Reviewed: Roof Toppers by Katherine Rundell
(Faber & Faber, R161 from Exclusive Books)
You don’t have to be a child to need the reminder that we should “never ignore a possible”. In fact, adults need this kind of encouragement most of all, which is why it’s both a pleasure and necessity to dip into a children’s book every so often – especially when the writing is as deft, imaginative and witty as Katherine Rundell’s.
A favourite on awards lists, Roof toppers comes garlanded with glowing reviews, including an endorsement from Philip Pullman, the prolific author of The Golden Compass and His Dark Materials– and that’s high praise indeed.
From the very first sentence you know you are in unusual and intriguing territory: “On the morning of its first birthday, a baby was found floating in a cello case in the middle of the English Channel.”
Sophie, the baby in question, is rescued by an eccentric intellectual, Charles Maxim, and raised on vast quantities of love and literature along with fish, chips and the odd nip of whiskey.
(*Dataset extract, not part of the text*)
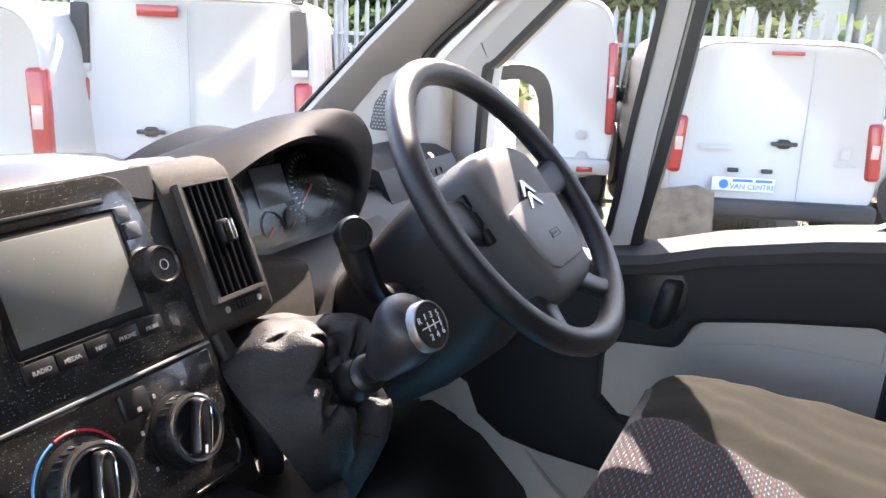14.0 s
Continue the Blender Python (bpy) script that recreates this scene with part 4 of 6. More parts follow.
# centre stack
bm = bmesh.new()
loft(bm, [[sp(y, s, h) for y, h in [(1.452, -0.22), (1.455, -0.03), (1.463, -0.006), (1.475, 0.001), (1.690, 0.001), (1.700, -0.006), (1.706, -0.03), (1.708, -0.22)]] for s in (-0.012, 0.0, 0.08, 0.16, 0.255, 0.268)])
stack = part("stack_housing", bm, "dash_dark", dashboard, "grained surround of the centre stack")
bm = bmesh.new()
loft(bm, [[V((x, y, z + (0.008 * (1 - ((y - 1.56) / 0.12) ** 2)))) for y in (1.455, 1.47, 1.50, 1.54, 1.58, 1.62, 1.66, 1.69, 1.705)] for x, z in [(-0.247, 1.797), (-0.255, 1.807), (-0.272, 1.816), (-0.295, 1.825), (-0.32, 1.829), (-0.36, 1.824), (-0.45, 1.785), (-0.62, 1.70)]], closed=False, cap=False)
ob = part("stack_cap", bm, "cap_gloss", dashboard, "glossy black cap over the centre stack")
ob.modifiers.new("thick", "SOLIDIFY").thickness = 0.006
bm = bmesh.new()
sweep(bm, smooth_path([sp(1.432, -0.022, -0.014), sp(1.440, 0.0, -0.002), sp(1.450, 0.06, 0.0), sp(1.459, 0.12, 0.0), sp(1.467, 0.19, 0.0), sp(1.474, 0.25, -0.002), sp(1.477, 0.275, -0.010)], 5), 0.010, 0.009, 12, up=SN, power=2.3)
part("stack_flank", bm, "dash", stack, "rounded grained edge of the stack")
RADIO = [(1.473, 0.006), (1.477, -0.005), (1.488, -0.011), (1.640, -0.011), (1.654, -0.006), (1.662, 0.006), (1.684, 0.139), (1.478, 0.139)]
HEAT = [(1.479, 0.146), (1.684, 0.146), (1.681, 0.226), (1.679, 0.237), (1.673, 0.244), (1.662, 0.247), (1.512, 0.247), (1.501, 0.244), (1.495, 0.236), (1.491, 0.224)]


def panel(outline):
    bm = bmesh.new()
    plate(bm, [sp(y, s, -0.002) for y, s in outline], SN * 0.0065, 0.002)
    return bm


part("radio_panel", panel(RADIO), "gloss", stack, "speckled gloss black radio panel, dusty")
bm = bmesh.new()
sweep(bm, smooth_path([sp(y, s, 0.003) for y, s in HEAT[2:]], 3), 0.0022, 0.003, 8, up=SN)
part("panel_edge", bm, "cap_gloss", stack, "rounded gloss edge of the heater panel")
part("heater_panel", panel(HEAT), "gloss", stack, "speckled gloss black heater panel, dusty")
part("panel_strip", new_sbox(1.584, 0.1425, 0.204, 0.0022, -0.001, 0.006, 0.0005), "silver", stack)
radio = stack
part("screen_bezel", new_sbox(1.581, 0.060, 0.118, 0.086, 0.003, 0.0065, 0.004), "black", radio)
part("screen", new_sbox(1.581, 0.059, 0.106, 0.073, 0.005, 0.0072, 0.001), "lcd", radio, "switched-off display, dusty, its grey painted for a reflection")
part("disc_slot", new_sbox(1.572, 0.0095, 0.122, 0.0045, 0.004, 0.0055, 0.001), "black", radio)
for y, s, w, t in ((1.504, 0.022, 0.017, 0.016), (1.506, 0.039, 0.017, 0.016), (1.645, 0.023, 0.013, 0.013), (1.650, 0.037, 0.013, 0.013), (1.496, 0.006, 0.012, 0.007)):
    part("button", new_sbox(y, s, w, t, 0.003, 0.0072, 0.0015), "grey_plastic", radio)
for i, word in enumerate(("RADIO", "MEDIA", "NAV", "PHONE", "MORE")):
    y = 1.536 + i * 0.0245
    key = part("key", new_sbox(y, 0.112, 0.0235, 0.013, 0.003, 0.0080, 0.001), "black", radio)
    lettering("lettering", word, 0.0048, facing(sp(y, 0.113, 0.0084), (0, 1, 0), -SD), "label_ink", key)


def knob(parent, y, s, r, h, name, mat="black", ring=True):
    bm = bmesh.new()
    spin(bm, [(0.0, 0.003), (r * 1.12, 0.003), (r * 1.12, 0.006), (r, 0.007), (r * 0.97, h * 0.8), (r * 0.88, h), (r * 0.80, h), (r * 0.74, h - 0.0015), (0.0, h - 0.0015)], sp(y, s), SN, 32)
    k = part(name, bm, mat, parent, "ribbed black rotary knob", angle=50)
    if ring:
        bm = bmesh.new()
        a = [sp(y, s, h) + (V((0, 1, 0)) * math.cos(q) - SD * math.sin(q)) * r * 0.88 for q in steps(0, 2 * math.pi, 32)[:-1]]
        sweep(bm, a, 0.0030 if r > 0.02 else 0.0013, 0.0016, 8, closed=True, up=SN)
        part("ring", bm, "chrome", k)
    bm = bmesh.new()
    for i in range(32):
        q = 2 * math.pi * i / 32
        e = V((0, 1, 0)) * math.cos(q) - SD * math.sin(q)
        p = sp(y, s) + e * r * 0.985
        sweep(bm, [p + SN * 0.008, p + SN * h * 0.78], 0.0008, None, 4)
    part("ribs", bm, mat, k)
    return k


for y in (1.495, 1.650):
    k = knob(radio, y, 0.070, 0.0168, 0.027, "radio_knob", ring=False)
    bm = bmesh.new()
    e = [sp(y, 0.070, 0.0258) + (V((0, 1, 0)) * math.cos(q) - SD * math.sin(q)) * 0.004 for q in steps(0.4 * math.pi + 0.4, 2.6 * math.pi - 0.4, 14)]
    sweep(bm, e, 0.0004, None, 4, up=SN)
    part("power_mark", bm, "label_ink", k)
lettering("lettering", "VOLUME", 0.004, facing(sp(1.481, 0.0525, 0.0050), V((0, 1, 0)) - SD * 0.35, -SD), "label_ink", stack)
for y in (1.538, 1.630):
    k = knob(stack, y, 0.197, 0.0300 if y < 1.6 else 0.0275, 0.022, "heater_knob")
    bm = bmesh.new()
    q = SROT @ Matrix.Rotation(radians(-18 if y < 1.6 else -25), 3, "Z")
    box(bm, sp(y, 0.197, 0.025), (0.014, 0.044, 0.013), 0.005, q, 3)
    part("grip", bm, "black", k, "raised finger grip")
    bm = bmesh.new()
    sweep(bm, smooth_path([sp(y, 0.197, 0.0312) + q @ V(p) for p in ((-0.0055, -0.018, 0), (-0.0062, 0.0, 0), (-0.0050, 0.015, 0), (0.0, 0.020, 0), (0.0050, 0.015, 0), (0.0062, 0.0, 0), (0.0055, -0.018, 0))], 3), 0.0008, None, 6)
    part("grip_edge", bm, "chrome", k, "chrome edge of the grip")
    part("pointer", new_box(sp(y, 0.197, 0.0318) + q @ V((0, -0.017, 0)), (0.0022, 0.006, 0.0006), 0, q), "print", k)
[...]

She is encouraged write on walls, to climb trees and to seek the extraordinary everywhere, for, as Charles explains, she is “cut from the stuff of the moon”.
But the unwanted attentions of the National Childcare Agency and Sophie’s certainty that her mother has survived a shipwreck lead eventually to Paris – which is where she meets the Roof toppers of the title: feral children who live above the city, sleeping alongside chimney pots and vaunting from building to building.
Quirky, charming, optimistic and, most of all, a beautiful reminder to follow your dreams, Roof toppers will surely delight your inner child – and keep your outer adult happy too.